Is Trump really proposing to replace the corporate tax with a VAT?

There are two ways in which the US Tax System stands out. The US corporate tax rate is the highest in the Western World, but unlike in the EU there is no VAT. Traditionally, the VAT has been unpopular with the Republicans in particular, who fear it will cause an increase in overall taxes and spending (as was the case, when Denmark introduced the VAT in the late 1960s).

During his campaign President-elect Trump promised to lower the corporate tax rate and according to the Wall Street Journal the incoming Administration is also considering changes to the corporate tax base. If you add the moves considered by the new Administration up, they almost amount to replacing the corporate tax system with a VAT (even if this is not mentioned in the article).

Here is what is being considered:

Capital expenses to be deductible immediately rather than through depreciations, whereas interest payments should not be deductible. Exports are to be exempted from taxation, whereas imports should be included in the tax base.

That adds up to a VAT system. The only – albeit huge – element missing is the wage bill. In a VAT system it is not deductible, as the VAT is formally a tax on the value added. Basically the proposal is a VAT with a wage subsidy to domestic wage earners. It could easily be transformed to a VAT proper by including the wage bill in the tax base.

Could it not, however, be seen as a cash flow tax instead? Not exactly. A true cash flow tax is in effect a tax on rents (extraordinary profits that is). In a cash flow tax system – while the wage bill is excluded – exports are not. Yet in the proposed system income from exports would remain untaxed, while imports will be taxed in full. It could be transformed into a cash flow tax as well though, if export revenues are included in the tax base, while import revenues are made deductible.

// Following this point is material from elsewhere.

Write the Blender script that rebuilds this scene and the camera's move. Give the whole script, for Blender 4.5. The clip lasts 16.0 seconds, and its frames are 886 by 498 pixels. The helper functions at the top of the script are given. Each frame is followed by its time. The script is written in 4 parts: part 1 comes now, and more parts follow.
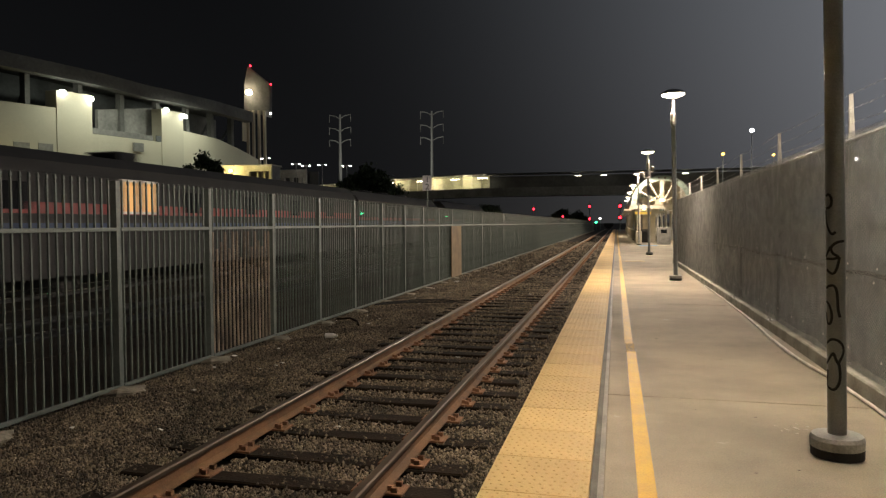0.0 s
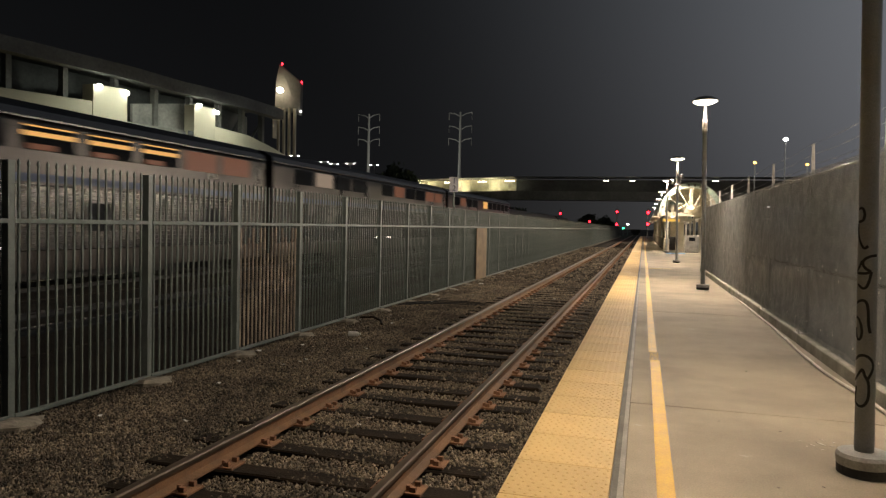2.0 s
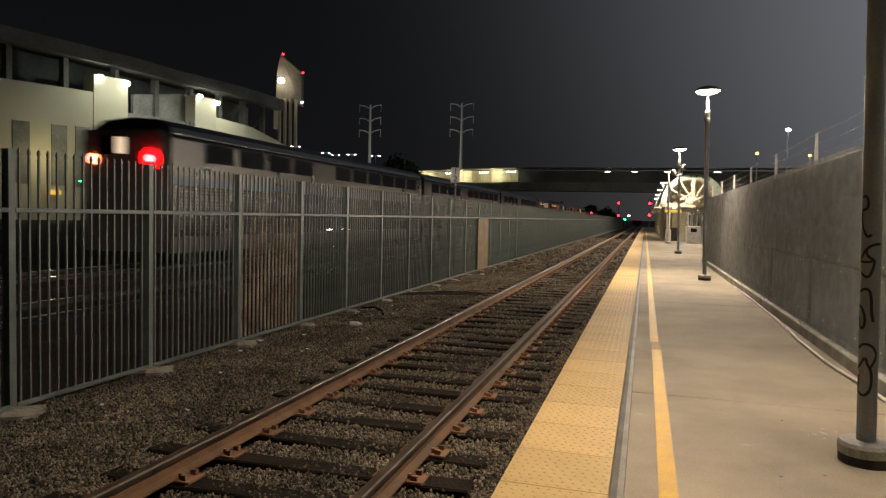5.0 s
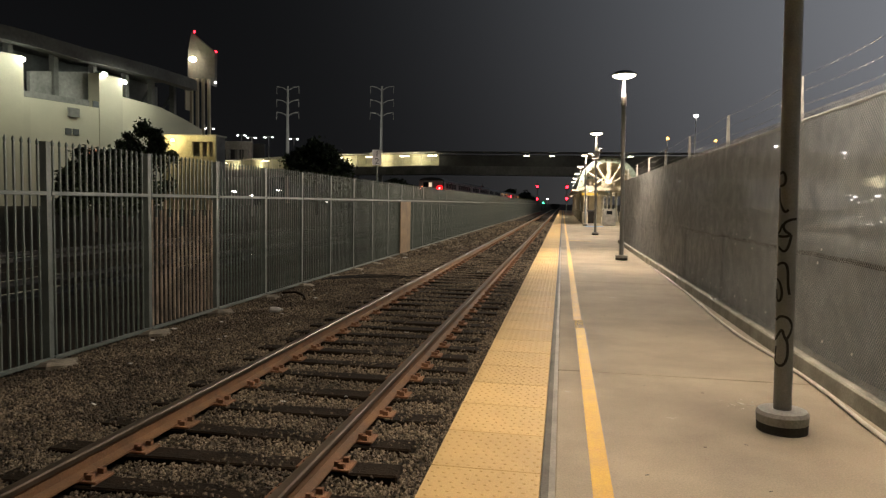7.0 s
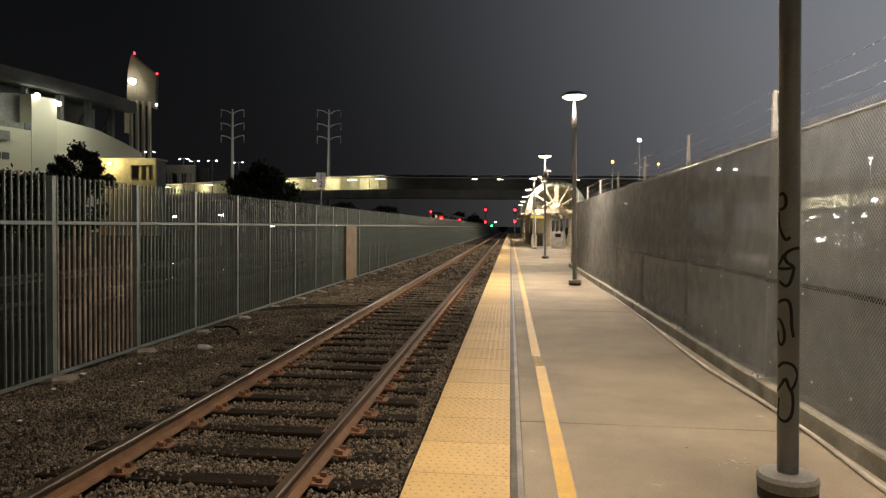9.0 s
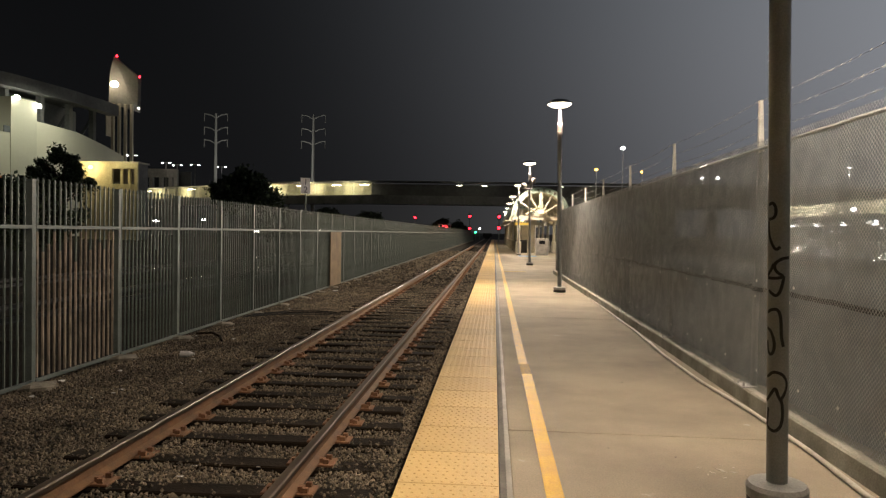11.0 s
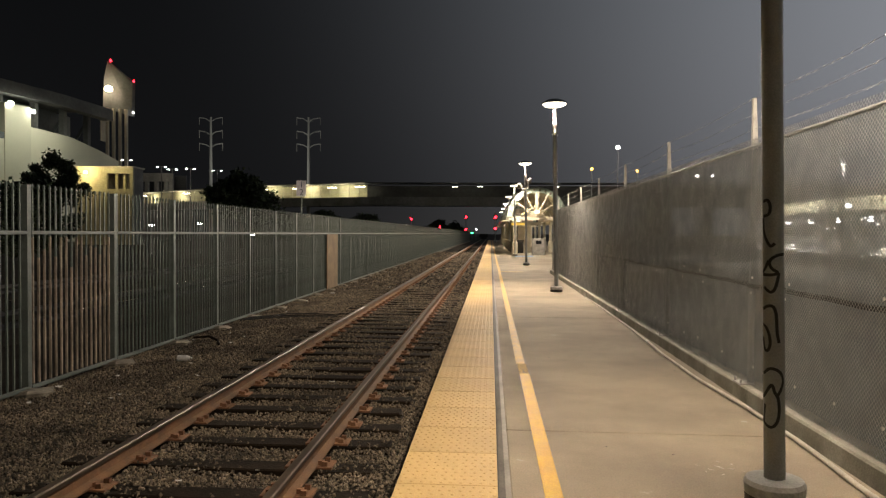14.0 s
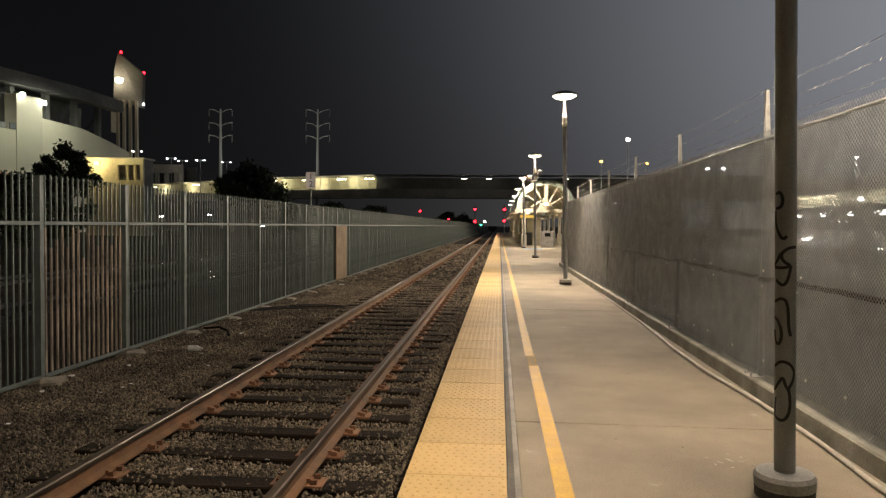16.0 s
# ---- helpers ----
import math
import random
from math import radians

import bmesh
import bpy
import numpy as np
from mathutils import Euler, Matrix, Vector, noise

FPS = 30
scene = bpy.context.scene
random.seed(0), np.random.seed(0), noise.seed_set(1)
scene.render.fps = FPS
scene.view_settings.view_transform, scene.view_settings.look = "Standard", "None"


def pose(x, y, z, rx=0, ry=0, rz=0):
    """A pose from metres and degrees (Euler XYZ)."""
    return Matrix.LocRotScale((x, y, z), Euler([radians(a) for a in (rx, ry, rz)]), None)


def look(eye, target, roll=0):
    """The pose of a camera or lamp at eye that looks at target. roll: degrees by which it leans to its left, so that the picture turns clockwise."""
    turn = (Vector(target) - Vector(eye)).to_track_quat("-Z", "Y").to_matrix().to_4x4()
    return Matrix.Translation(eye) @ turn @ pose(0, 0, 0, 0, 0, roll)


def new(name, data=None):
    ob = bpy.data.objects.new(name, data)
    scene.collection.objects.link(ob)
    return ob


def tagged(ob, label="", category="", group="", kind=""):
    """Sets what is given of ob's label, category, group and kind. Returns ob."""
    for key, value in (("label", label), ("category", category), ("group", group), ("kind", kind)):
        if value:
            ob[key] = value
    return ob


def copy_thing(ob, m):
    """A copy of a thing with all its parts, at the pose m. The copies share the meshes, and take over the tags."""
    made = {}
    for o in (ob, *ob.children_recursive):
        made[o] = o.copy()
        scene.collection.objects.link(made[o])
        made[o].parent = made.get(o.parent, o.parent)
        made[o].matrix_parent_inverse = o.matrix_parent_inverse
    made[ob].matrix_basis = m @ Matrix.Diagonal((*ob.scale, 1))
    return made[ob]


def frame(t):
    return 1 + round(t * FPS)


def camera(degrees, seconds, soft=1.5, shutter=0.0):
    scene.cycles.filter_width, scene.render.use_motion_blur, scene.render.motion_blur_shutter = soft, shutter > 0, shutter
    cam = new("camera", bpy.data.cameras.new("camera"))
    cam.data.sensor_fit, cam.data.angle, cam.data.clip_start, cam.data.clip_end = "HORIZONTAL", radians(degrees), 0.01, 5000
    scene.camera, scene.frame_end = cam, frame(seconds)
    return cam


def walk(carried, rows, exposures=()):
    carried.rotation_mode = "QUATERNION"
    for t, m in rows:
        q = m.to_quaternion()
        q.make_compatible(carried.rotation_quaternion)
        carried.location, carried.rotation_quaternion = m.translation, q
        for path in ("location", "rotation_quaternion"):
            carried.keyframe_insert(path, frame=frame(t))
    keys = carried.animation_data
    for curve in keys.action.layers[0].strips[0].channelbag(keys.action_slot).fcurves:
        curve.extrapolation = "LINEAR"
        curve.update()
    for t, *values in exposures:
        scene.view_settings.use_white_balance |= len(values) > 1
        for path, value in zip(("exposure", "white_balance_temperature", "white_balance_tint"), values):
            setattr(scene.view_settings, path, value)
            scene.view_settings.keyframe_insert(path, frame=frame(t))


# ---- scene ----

One thing is certain. The proposed system would not imply neutrality between imports and domestic goods, as claimed by Kevin Brady, House Ways and Means Committee chairman in the WSJ piece. That is pure nonsense. Both imports and domestic goods will be taxed, alright, but domestic producers would be allowed to deduct expenses such as their wage bills. To domestic producers, the Trump tax would work like a cash flow tax, leaving only rents to be taxed. To make the proposed system neutral, it would have to be turned into a VAT proper or cash flow tax proper.

Interestingly a move by a future Trump Administration to a semi-VAT as layed out would in effect remove the entire US corporate taxation as we know it. That would inevitably speed up the ongoing – and beneficial – international tax competition. It is a well-known fact that corporate taxation is an inferior kind of taxation. As shown by Kotlikoff et al., the World, including its wage earners, would be better off without corporate taxation, even if both wage and consumption taxes were raised to compensate for the revenues lost.

Still – in the case of the US – the risk is of cause that a VAT proper would generate a lot of revenue, creating political incentives to increase spending.

Another looming threat is the blatant protectionist element of the present proposal (wiz. the non-neutrality vis-a-vis traded goods) if the semi-VAT is not turned into a VAT or cash flow tax proper. Not only would that make everybody worse off, but could set off a new round of protectionist moves around the World.